How do you evaluate the clustering quality with very large data?
Evaluating clustering quality often requires computing metrics such as inertia or silhouette scores, which involve iterating over the entire dataset. When the data is massive, you can either resort to sampling or computing partial statistics in a distributed manner. If the data is labeled or partially labeled, external indices (like homogeneity, completeness, or V-measure) can be computed on a subset of points to approximate overall clustering performance.
Could you mention any specific pitfalls to watch out for?
One pitfall is insufficient attention to data scaling or normalization.

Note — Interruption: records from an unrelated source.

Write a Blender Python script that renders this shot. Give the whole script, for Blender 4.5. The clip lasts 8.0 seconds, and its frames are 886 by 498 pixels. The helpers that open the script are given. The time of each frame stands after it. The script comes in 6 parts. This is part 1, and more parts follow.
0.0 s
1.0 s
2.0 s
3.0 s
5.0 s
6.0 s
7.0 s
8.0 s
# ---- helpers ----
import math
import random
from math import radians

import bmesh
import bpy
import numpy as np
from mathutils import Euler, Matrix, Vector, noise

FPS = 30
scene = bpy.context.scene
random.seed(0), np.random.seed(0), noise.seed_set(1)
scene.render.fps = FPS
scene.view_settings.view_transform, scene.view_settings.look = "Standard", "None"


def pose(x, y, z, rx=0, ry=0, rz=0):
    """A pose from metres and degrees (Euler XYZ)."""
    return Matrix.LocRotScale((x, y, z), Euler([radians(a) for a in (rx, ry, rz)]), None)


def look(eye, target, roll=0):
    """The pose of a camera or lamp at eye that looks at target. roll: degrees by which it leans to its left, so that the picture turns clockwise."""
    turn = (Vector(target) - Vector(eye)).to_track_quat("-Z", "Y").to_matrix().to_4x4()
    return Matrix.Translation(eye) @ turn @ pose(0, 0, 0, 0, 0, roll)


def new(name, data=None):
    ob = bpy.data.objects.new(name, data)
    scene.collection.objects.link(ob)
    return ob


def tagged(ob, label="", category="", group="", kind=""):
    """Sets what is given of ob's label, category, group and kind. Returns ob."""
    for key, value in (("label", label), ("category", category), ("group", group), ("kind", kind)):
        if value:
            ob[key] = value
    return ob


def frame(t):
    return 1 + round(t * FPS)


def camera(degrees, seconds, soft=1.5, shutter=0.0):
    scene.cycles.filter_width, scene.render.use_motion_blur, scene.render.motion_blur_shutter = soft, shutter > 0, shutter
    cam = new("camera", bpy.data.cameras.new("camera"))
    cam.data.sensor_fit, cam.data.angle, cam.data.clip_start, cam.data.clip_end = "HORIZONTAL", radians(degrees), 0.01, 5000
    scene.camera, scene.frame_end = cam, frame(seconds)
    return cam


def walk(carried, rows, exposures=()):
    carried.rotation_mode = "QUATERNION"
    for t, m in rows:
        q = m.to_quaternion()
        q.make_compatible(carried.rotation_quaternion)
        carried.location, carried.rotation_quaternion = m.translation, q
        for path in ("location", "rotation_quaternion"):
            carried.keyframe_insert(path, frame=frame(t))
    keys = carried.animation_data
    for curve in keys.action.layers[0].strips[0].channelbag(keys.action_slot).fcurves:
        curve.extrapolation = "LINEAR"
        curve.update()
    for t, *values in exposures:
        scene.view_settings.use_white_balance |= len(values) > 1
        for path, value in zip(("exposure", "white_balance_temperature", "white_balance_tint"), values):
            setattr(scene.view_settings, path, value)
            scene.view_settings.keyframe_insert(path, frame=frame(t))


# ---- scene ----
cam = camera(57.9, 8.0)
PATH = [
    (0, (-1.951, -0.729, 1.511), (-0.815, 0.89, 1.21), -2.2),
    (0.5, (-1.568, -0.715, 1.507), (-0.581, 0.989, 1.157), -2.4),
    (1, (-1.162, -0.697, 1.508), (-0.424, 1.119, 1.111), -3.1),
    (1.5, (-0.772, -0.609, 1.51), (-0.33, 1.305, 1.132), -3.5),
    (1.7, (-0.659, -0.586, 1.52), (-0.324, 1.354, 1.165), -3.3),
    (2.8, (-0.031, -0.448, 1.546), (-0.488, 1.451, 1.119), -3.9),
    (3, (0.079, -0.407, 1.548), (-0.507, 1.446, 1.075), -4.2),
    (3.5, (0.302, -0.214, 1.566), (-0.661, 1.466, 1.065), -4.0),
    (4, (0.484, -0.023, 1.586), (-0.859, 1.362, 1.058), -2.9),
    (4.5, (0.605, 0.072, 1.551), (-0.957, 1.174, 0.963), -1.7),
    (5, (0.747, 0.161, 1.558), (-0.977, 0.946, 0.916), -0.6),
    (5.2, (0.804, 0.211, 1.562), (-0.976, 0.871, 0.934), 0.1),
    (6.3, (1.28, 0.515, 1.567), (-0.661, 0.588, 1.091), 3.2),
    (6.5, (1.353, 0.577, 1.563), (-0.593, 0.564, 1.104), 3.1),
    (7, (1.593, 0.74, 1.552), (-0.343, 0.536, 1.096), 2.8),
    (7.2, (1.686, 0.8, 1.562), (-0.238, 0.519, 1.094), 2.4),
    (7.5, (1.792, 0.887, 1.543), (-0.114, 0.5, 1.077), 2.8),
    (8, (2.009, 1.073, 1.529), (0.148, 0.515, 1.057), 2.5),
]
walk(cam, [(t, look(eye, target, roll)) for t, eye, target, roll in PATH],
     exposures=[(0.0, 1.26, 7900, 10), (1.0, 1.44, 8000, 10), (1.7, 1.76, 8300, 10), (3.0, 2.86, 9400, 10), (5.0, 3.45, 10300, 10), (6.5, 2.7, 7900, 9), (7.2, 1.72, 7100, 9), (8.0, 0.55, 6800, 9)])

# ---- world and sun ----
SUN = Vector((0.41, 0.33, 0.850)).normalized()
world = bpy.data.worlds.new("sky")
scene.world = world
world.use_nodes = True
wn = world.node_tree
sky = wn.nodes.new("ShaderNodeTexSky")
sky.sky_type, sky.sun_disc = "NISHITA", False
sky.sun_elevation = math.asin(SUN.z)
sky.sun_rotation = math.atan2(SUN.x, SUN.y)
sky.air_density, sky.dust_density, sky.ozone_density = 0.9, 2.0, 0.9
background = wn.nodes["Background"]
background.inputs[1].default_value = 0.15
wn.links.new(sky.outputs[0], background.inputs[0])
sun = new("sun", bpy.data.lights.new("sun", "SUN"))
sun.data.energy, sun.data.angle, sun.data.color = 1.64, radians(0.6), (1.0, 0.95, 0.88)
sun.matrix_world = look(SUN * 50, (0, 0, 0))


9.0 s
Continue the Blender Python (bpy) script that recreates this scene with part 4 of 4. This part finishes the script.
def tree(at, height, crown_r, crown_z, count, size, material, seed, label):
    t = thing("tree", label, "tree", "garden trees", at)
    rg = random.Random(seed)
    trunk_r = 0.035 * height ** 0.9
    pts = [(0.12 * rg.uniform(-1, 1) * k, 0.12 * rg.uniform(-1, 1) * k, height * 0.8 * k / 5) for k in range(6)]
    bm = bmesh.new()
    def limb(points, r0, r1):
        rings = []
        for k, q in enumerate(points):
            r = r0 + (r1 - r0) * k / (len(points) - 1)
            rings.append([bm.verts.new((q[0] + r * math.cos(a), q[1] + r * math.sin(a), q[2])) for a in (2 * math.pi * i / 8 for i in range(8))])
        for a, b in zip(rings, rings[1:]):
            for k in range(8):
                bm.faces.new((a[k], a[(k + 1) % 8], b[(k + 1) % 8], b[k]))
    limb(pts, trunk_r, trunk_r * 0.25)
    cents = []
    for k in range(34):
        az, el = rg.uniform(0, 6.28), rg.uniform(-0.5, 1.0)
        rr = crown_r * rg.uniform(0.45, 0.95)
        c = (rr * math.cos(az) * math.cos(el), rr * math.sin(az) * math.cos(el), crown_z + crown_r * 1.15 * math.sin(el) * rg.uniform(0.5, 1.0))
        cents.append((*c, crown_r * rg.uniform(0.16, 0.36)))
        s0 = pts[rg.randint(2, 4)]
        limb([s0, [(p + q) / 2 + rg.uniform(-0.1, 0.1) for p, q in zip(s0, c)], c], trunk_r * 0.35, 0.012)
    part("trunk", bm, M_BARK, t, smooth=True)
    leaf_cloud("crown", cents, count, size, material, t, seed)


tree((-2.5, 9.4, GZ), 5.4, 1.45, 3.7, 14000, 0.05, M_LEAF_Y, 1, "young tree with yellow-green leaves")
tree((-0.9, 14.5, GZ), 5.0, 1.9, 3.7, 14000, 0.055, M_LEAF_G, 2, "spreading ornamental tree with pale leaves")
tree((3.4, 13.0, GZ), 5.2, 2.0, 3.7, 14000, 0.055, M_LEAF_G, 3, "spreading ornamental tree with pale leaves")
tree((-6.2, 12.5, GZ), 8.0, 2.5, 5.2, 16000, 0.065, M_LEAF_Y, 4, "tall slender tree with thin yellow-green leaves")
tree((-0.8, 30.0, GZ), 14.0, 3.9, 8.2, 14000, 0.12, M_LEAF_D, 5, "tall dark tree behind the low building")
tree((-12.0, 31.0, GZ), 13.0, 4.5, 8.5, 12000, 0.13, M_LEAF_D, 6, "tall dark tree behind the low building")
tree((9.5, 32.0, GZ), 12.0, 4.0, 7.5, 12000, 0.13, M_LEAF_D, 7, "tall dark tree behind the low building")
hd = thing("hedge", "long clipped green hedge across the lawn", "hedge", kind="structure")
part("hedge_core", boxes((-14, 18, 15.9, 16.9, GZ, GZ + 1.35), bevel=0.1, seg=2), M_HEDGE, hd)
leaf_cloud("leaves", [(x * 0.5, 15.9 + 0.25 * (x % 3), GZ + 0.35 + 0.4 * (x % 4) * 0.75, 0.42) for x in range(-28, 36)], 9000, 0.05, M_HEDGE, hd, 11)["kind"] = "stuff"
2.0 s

Features on very different scales can dominate distance calculations in k-Means. Another pitfall is ignoring outliers, which may skew centroids significantly if not handled properly. Also, if the dataset is extremely sparse (for instance, high-dimensional text data), memory usage can skyrocket when converting to dense representations. Efficient sparse data handling is critical in such scenarios.
Can you adapt the above methods to incorporate domain knowledge?
In some domains, it may be known that certain points must belong to the same cluster or different clusters. Constrained k-Means can incorporate such domain knowledge, but the algorithm might need to be adapted to handle large datasets. Partitioning the dataset in a domain-informed way before clustering is another possibility, using known group boundaries or hierarchical structures.
These considerations, combined with careful tuning of implementation details, can make k-Means feasible and effective even on massive datasets.